### Your goal
Set down the full listing exactly as given. Any pictures are to be left out.

* Start Information shown *

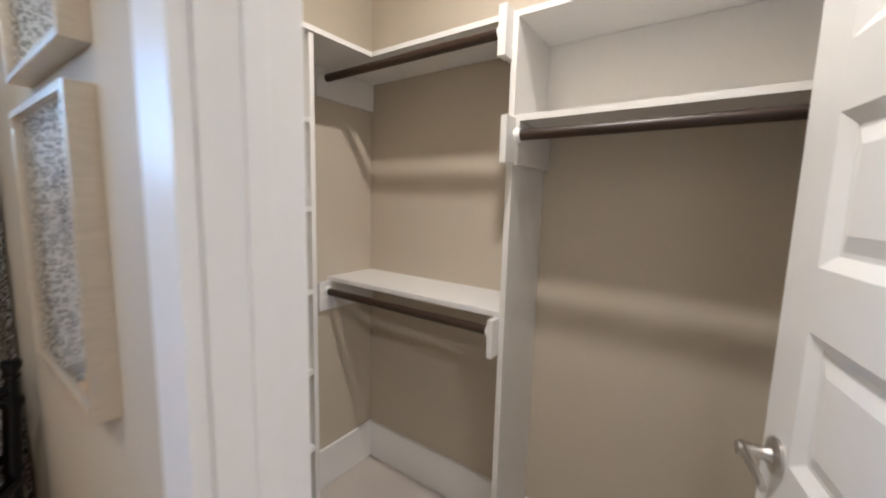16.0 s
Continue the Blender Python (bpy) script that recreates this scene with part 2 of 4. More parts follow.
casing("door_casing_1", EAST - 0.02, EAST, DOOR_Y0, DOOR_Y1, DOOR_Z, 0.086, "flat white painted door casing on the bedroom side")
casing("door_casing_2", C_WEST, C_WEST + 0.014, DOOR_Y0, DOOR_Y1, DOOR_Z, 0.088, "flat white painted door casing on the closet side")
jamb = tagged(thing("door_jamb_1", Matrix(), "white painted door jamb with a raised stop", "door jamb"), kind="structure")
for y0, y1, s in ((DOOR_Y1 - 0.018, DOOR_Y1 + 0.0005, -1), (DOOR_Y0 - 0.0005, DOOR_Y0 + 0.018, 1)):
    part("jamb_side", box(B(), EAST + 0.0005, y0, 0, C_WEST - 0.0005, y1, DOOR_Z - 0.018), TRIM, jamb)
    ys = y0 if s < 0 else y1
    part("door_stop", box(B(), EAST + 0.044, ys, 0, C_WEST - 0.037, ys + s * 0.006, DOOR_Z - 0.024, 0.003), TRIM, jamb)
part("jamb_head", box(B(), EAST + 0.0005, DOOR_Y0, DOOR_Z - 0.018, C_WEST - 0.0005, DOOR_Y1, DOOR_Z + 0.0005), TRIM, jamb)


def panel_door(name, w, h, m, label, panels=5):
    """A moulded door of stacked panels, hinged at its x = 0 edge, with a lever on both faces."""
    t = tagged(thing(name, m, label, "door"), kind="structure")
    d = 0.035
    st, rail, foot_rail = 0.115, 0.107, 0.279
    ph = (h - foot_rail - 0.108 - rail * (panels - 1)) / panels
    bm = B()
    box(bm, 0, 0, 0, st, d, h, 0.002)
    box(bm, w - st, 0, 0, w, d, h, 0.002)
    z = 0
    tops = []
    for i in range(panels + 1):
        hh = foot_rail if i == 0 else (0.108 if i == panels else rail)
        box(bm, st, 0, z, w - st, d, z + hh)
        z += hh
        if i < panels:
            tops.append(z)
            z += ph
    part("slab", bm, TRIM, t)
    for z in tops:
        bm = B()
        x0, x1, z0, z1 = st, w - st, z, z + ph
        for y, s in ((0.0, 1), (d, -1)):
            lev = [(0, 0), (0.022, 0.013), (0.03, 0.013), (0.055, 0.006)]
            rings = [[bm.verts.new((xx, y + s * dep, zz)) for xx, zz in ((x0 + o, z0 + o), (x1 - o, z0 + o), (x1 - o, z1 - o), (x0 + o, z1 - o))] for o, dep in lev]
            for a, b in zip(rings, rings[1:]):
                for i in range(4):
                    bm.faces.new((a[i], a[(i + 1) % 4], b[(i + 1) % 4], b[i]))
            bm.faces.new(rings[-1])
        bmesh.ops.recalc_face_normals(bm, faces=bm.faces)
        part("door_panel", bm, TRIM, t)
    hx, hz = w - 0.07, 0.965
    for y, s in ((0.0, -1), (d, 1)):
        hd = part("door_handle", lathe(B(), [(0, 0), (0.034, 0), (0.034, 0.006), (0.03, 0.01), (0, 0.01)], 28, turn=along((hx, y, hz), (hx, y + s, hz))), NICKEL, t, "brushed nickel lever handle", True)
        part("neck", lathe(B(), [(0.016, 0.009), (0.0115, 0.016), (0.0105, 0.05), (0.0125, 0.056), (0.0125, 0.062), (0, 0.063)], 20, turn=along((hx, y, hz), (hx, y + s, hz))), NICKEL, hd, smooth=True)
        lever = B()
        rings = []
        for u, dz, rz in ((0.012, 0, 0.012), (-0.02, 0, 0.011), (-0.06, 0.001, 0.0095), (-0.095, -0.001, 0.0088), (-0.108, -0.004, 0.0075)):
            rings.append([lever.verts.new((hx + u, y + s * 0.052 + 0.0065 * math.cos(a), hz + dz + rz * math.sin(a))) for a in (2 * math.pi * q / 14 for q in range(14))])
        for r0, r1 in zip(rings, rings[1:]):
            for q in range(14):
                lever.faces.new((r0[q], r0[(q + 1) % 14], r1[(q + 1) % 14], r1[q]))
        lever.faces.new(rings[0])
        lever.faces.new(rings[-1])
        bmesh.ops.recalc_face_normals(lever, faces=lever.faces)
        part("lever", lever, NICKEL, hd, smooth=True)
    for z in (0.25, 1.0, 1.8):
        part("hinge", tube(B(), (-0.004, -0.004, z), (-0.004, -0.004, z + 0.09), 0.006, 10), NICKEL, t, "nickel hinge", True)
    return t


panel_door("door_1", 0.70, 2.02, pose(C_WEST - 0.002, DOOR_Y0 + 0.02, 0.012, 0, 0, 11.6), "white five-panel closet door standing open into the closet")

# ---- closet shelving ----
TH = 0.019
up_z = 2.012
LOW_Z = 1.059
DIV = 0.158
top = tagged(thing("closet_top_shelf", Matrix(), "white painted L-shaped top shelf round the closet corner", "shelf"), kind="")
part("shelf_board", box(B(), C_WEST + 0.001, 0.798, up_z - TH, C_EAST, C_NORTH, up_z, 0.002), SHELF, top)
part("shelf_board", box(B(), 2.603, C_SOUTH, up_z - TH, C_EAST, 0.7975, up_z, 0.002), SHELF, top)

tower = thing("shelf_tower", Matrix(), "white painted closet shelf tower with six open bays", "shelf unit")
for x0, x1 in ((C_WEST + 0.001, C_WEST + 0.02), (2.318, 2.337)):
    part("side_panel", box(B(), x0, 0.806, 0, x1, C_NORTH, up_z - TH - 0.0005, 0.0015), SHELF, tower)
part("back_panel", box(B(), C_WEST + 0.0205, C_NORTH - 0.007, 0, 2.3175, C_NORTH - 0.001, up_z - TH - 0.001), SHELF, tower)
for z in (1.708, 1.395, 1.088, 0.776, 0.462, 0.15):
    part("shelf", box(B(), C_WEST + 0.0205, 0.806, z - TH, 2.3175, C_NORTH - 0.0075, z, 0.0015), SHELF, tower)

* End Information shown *

### Solution for this exercise
16.0 s
Continue the Blender Python (bpy) script that recreates this scene with part 2 of 4. More parts follow.
casing("door_casing_1", EAST - 0.02, EAST, DOOR_Y0, DOOR_Y1, DOOR_Z, 0.086, "flat white painted door casing on the bedroom side")
casing("door_casing_2", C_WEST, C_WEST + 0.014, DOOR_Y0, DOOR_Y1, DOOR_Z, 0.088, "flat white painted door casing on the closet side")
jamb = tagged(thing("door_jamb_1", Matrix(), "white painted door jamb with a raised stop", "door jamb"), kind="structure")
for y0, y1, s in ((DOOR_Y1 - 0.018, DOOR_Y1 + 0.0005, -1), (DOOR_Y0 - 0.0005, DOOR_Y0 + 0.018, 1)):
    part("jamb_side", box(B(), EAST + 0.0005, y0, 0, C_WEST - 0.0005, y1, DOOR_Z - 0.018), TRIM, jamb)
    ys = y0 if s < 0 else y1
    part("door_stop", box(B(), EAST + 0.044, ys, 0, C_WEST - 0.037, ys + s * 0.006, DOOR_Z - 0.024, 0.003), TRIM, jamb)
part("jamb_head", box(B(), EAST + 0.0005, DOOR_Y0, DOOR_Z - 0.018, C_WEST - 0.0005, DOOR_Y1, DOOR_Z + 0.0005), TRIM, jamb)


def panel_door(name, w, h, m, label, panels=5):
    """A moulded door of stacked panels, hinged at its x = 0 edge, with a lever on both faces."""
    t = tagged(thing(name, m, label, "door"), kind="structure")
    d = 0.035
    st, rail, foot_rail = 0.115, 0.107, 0.279
    ph = (h - foot_rail - 0.108 - rail * (panels - 1)) / panels
    bm = B()
    box(bm, 0, 0, 0, st, d, h, 0.002)
    box(bm, w - st, 0, 0, w, d, h, 0.002)
    z = 0
    tops = []
    for i in range(panels + 1):
        hh = foot_rail if i == 0 else (0.108 if i == panels else rail)
        box(bm, st, 0, z, w - st, d, z + hh)
        z += hh
        if i < panels:
            tops.append(z)
            z += ph
    part("slab", bm, TRIM, t)
    for z in tops:
        bm = B()
        x0, x1, z0, z1 = st, w - st, z, z + ph
        for y, s in ((0.0, 1), (d, -1)):
            lev = [(0, 0), (0.022, 0.013), (0.03, 0.013), (0.055, 0.006)]
            rings = [[bm.verts.new((xx, y + s * dep, zz)) for xx, zz in ((x0 + o, z0 + o), (x1 - o, z0 + o), (x1 - o, z1 - o), (x0 + o, z1 - o))] for o, dep in lev]
            for a, b in zip(rings, rings[1:]):
                for i in range(4):
                    bm.faces.new((a[i], a[(i + 1) % 4], b[(i + 1) % 4], b[i]))
            bm.faces.new(rings[-1])
        bmesh.ops.recalc_face_normals(bm, faces=bm.faces)
        part("door_panel", bm, TRIM, t)
    hx, hz = w - 0.07, 0.965
    for y, s in ((0.0, -1), (d, 1)):
        hd = part("door_handle", lathe(B(), [(0, 0), (0.034, 0), (0.034, 0.006), (0.03, 0.01), (0, 0.01)], 28, turn=along((hx, y, hz), (hx, y + s, hz))), NICKEL, t, "brushed nickel lever handle", True)
        part("neck", lathe(B(), [(0.016, 0.009), (0.0115, 0.016), (0.0105, 0.05), (0.0125, 0.056), (0.0125, 0.062), (0, 0.063)], 20, turn=along((hx, y, hz), (hx, y + s, hz))), NICKEL, hd, smooth=True)
        lever = B()
        rings = []
        for u, dz, rz in ((0.012, 0, 0.012), (-0.02, 0, 0.011), (-0.06, 0.001, 0.0095), (-0.095, -0.001, 0.0088), (-0.108, -0.004, 0.0075)):
            rings.append([lever.verts.new((hx + u, y + s * 0.052 + 0.0065 * math.cos(a), hz + dz + rz * math.sin(a))) for a in (2 * math.pi * q / 14 for q in range(14))])
        for r0, r1 in zip(rings, rings[1:]):
            for q in range(14):
                lever.faces.new((r0[q], r0[(q + 1) % 14], r1[(q + 1) % 14], r1[q]))
        lever.faces.new(rings[0])
        lever.faces.new(rings[-1])
        bmesh.ops.recalc_face_normals(lever, faces=lever.faces)
        part("lever", lever, NICKEL, hd, smooth=True)
    for z in (0.25, 1.0, 1.8):
        part("hinge", tube(B(), (-0.004, -0.004, z), (-0.004, -0.004, z + 0.09), 0.006, 10), NICKEL, t, "nickel hinge", True)
    return t


panel_door("door_1", 0.70, 2.02, pose(C_WEST - 0.002, DOOR_Y0 + 0.02, 0.012, 0, 0, 11.6), "white five-panel closet door standing open into the closet")

# ---- closet shelving ----
TH = 0.019
up_z = 2.012
LOW_Z = 1.059
DIV = 0.158
top = tagged(thing("closet_top_shelf", Matrix(), "white painted L-shaped top shelf round the closet corner", "shelf"), kind="")
part("shelf_board", box(B(), C_WEST + 0.001, 0.798, up_z - TH, C_EAST, C_NORTH, up_z, 0.002), SHELF, top)
part("shelf_board", box(B(), 2.603, C_SOUTH, up_z - TH, C_EAST, 0.7975, up_z, 0.002), SHELF, top)

tower = thing("shelf_tower", Matrix(), "white painted closet shelf tower with six open bays", "shelf unit")
for x0, x1 in ((C_WEST + 0.001, C_WEST + 0.02), (2.318, 2.337)):
    part("side_panel", box(B(), x0, 0.806, 0, x1, C_NORTH, up_z - TH - 0.0005, 0.0015), SHELF, tower)
part("back_panel", box(B(), C_WEST + 0.0205, C_NORTH - 0.007, 0, 2.3175, C_NORTH - 0.001, up_z - TH - 0.001), SHELF, tower)
for z in (1.708, 1.395, 1.088, 0.776, 0.462, 0.15):
    part("shelf", box(B(), C_WEST + 0.0205, 0.806, z - TH, 2.3175, C_NORTH - 0.0075, z, 0.0015), SHELF, tower)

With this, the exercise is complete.